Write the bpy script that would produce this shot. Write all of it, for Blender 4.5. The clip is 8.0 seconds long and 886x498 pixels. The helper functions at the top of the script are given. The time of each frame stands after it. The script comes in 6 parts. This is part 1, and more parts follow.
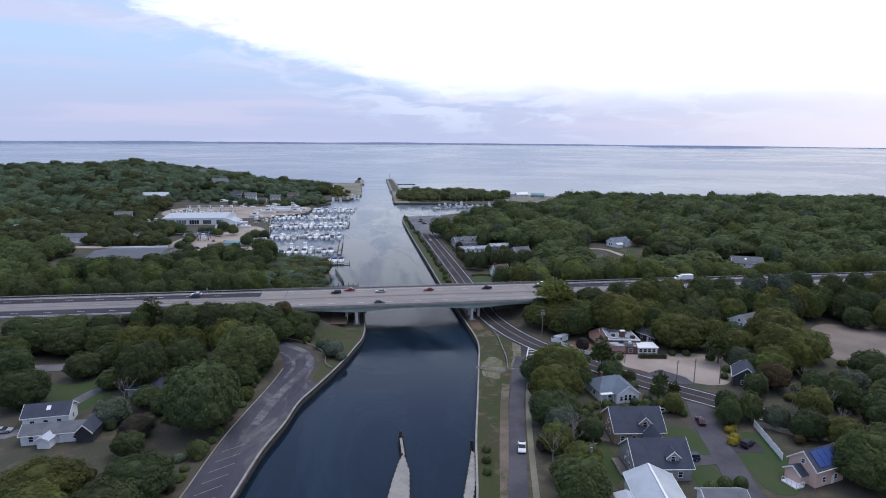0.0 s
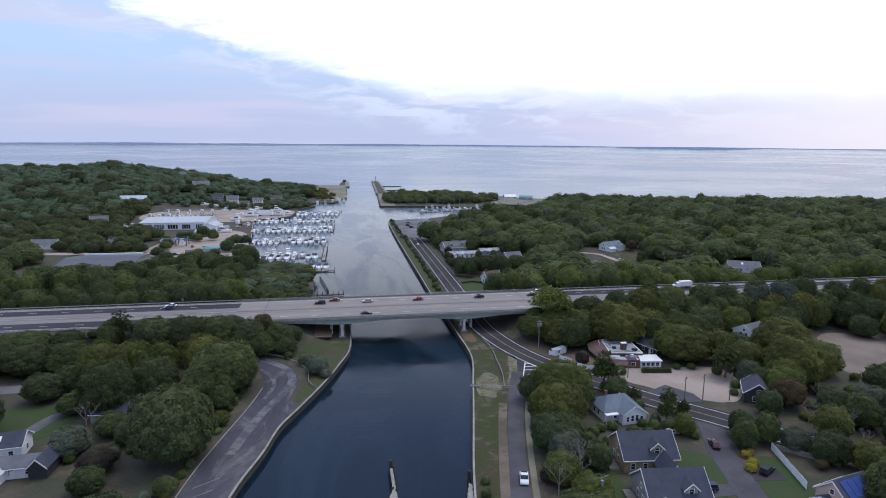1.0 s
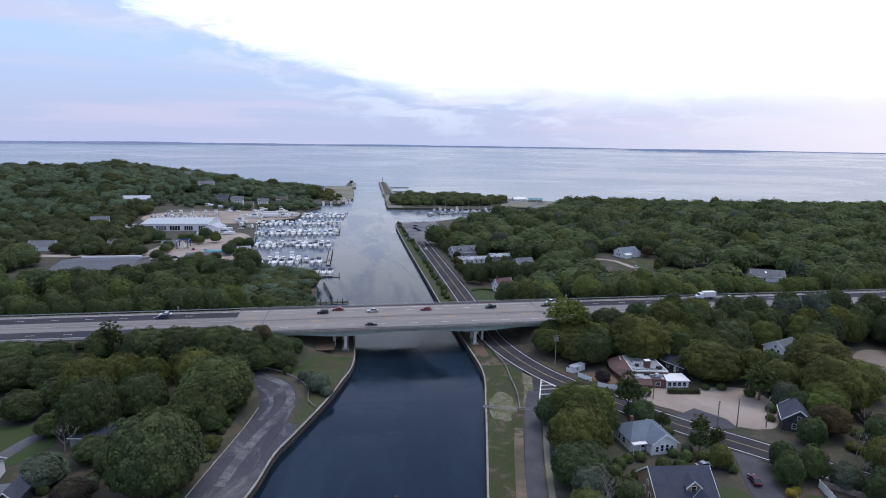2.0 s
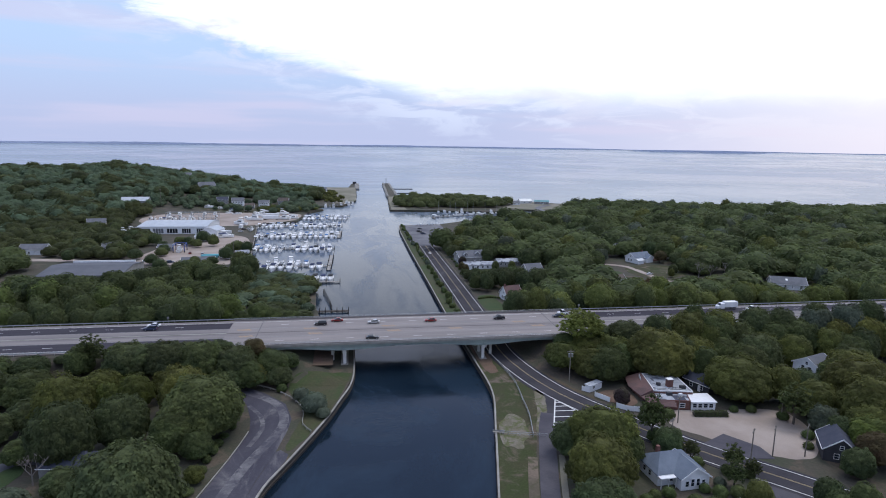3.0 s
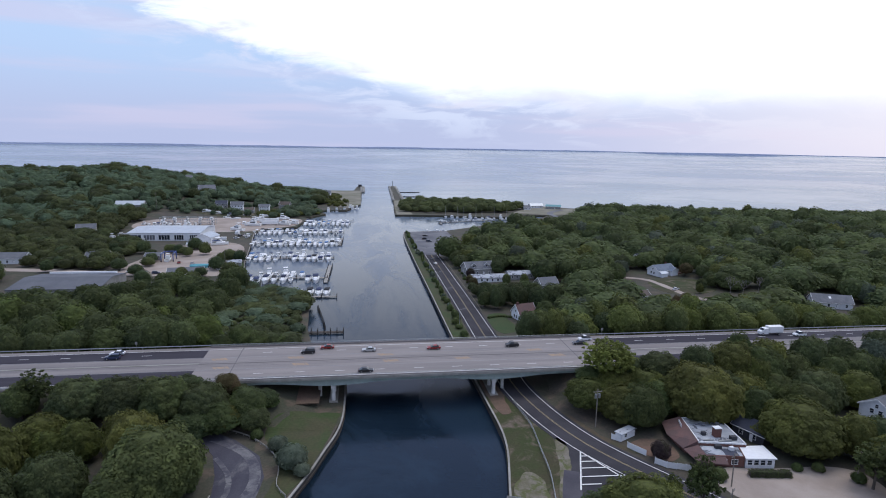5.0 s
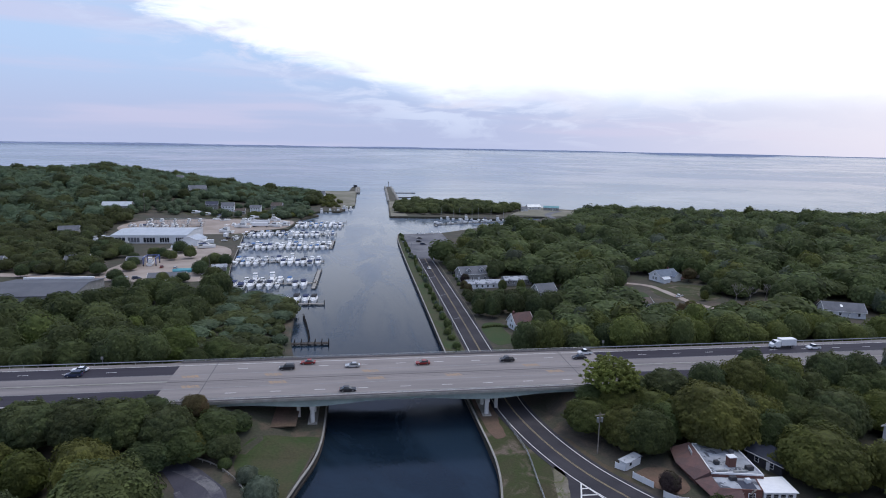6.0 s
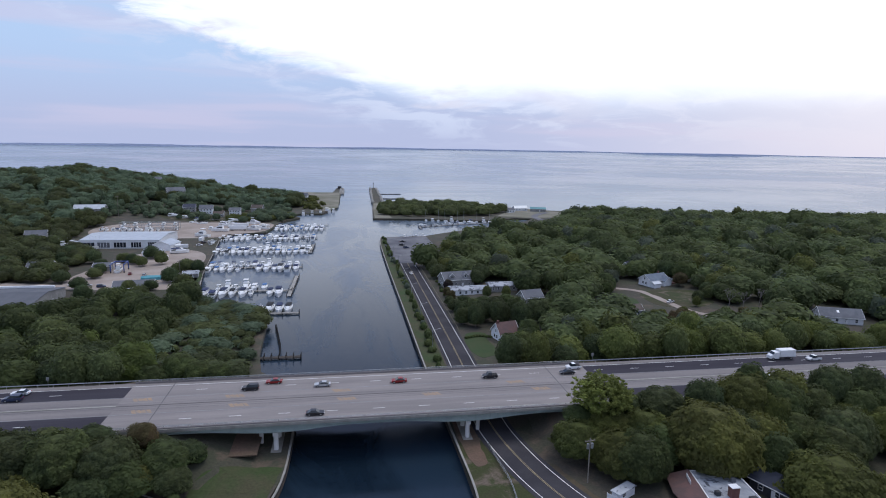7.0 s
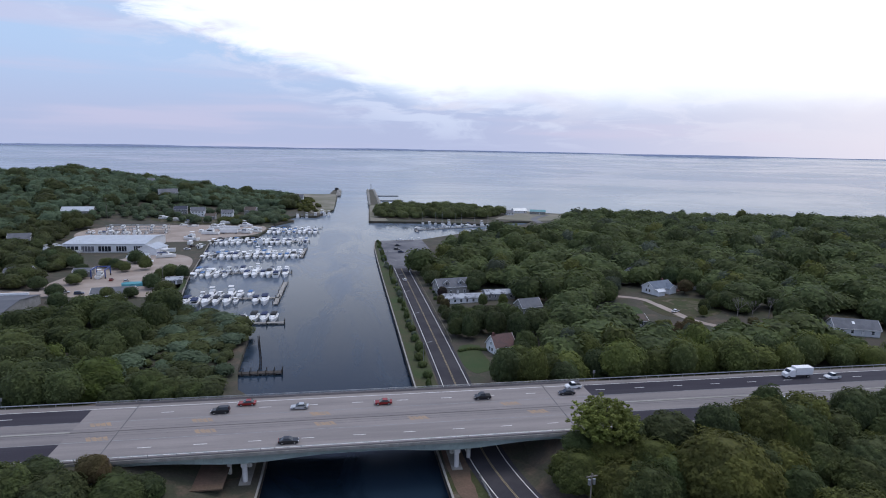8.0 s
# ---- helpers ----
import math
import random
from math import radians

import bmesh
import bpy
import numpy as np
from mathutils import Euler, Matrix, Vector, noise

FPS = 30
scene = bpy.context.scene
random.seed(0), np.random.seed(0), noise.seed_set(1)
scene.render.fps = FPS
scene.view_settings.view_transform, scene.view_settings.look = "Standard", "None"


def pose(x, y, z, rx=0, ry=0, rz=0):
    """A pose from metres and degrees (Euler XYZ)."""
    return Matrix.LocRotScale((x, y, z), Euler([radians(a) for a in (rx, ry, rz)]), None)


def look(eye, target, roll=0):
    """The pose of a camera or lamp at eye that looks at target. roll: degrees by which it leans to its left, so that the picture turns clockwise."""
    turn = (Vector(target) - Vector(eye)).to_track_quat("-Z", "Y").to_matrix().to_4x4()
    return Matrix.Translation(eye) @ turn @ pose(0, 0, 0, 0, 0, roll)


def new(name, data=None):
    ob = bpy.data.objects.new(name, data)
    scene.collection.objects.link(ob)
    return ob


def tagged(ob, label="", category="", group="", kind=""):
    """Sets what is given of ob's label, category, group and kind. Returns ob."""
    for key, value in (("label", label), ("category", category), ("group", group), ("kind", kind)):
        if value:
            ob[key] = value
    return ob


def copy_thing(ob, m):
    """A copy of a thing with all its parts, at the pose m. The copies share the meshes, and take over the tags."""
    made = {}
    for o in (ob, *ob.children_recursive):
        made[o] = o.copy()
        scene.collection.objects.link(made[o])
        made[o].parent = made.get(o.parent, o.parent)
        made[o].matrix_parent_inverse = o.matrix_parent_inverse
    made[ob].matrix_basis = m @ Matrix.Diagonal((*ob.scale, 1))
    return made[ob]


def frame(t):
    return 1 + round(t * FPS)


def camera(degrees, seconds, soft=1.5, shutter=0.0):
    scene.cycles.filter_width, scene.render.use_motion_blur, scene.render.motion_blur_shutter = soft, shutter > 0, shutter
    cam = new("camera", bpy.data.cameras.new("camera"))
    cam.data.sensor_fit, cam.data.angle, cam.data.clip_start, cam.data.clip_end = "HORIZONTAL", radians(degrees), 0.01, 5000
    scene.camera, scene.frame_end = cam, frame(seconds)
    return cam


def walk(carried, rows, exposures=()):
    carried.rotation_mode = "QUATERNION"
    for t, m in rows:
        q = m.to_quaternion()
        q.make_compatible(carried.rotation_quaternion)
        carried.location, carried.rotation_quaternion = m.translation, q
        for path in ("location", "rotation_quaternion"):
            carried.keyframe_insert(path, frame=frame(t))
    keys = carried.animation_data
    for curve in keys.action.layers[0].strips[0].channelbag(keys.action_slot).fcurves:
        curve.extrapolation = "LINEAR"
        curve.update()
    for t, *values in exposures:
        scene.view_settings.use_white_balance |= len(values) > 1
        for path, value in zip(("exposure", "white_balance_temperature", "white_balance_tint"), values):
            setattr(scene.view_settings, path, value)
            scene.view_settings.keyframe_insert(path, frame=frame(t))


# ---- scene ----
cam = camera(73.5, 8.0, soft=1.0)
PATH = [
    (0, (-1.282, 1.496, 79.373), (-0.995, 3.441, 79.007), 0.4),
    (0.5, (-1.254, 8.274, 79.389), (-0.918, 10.212, 79.025), 0.3),
    (1, (-1.178, 15.258, 79.39), (-0.843, 17.197, 79.029), 0.4),
    (1.5, (-0.743, 22.474, 79.393), (-0.42, 24.414, 79.034), 0.6),
    (3, (1.338, 44.305, 79.386), (1.639, 46.25, 79.03), 0.8),
    (3.5, (2.29, 51.629, 79.443), (2.584, 53.575, 79.089), 0.8),
    (4, (3.385, 58.879, 79.51), (3.671, 60.826, 79.157), 0.9),
    (4.5, (4.761, 65.914, 79.536), (5.038, 67.863, 79.183), 0.9),
    (4.7, (5.465, 68.729, 79.539), (5.739, 70.679, 79.189), 0.9),
    (6, (11.144, 87.017, 79.535), (11.425, 88.966, 79.185), 1.0),
    (6.5, (13.711, 93.739, 79.511), (14.014, 95.685, 79.161), 0.9),
    (7, (16.296, 100.479, 79.485), (16.617, 102.422, 79.137), 0.9),
    (7.5, (18.988, 107.269, 79.438), (19.309, 109.213, 79.092), 1.0),
    (8, (21.72, 114.155, 79.427), (22.04, 116.099, 79.083), 1.0),
]
walk(cam, [(t, look(eye, target, roll)) for t, eye, target, roll in PATH], exposures=((0, 0.16), (1.5, 0.16), (4.5, 0.12), (6.0, 0.05), (8.0, 0.0)))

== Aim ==
Write down every line from the opening of the listing to the line with "from mathutils import", both included, and nothing else; the pictures are omitted.

== Output of the exercise ==
Write the bpy script that would produce this shot. Write all of it, for Blender 4.5. The clip is 8.0 seconds long and 886x498 pixels. The helper functions at the top of the script are given. The time of each frame stands after it. The script comes in 6 parts. This is part 1, and more parts follow.
0.0 s
1.0 s
2.0 s
3.0 s
5.0 s
6.0 s
7.0 s
8.0 s
# ---- helpers ----
import math
import random
from math import radians

import bmesh
import bpy
import numpy as np
from mathutils import Euler, Matrix, Vector, noise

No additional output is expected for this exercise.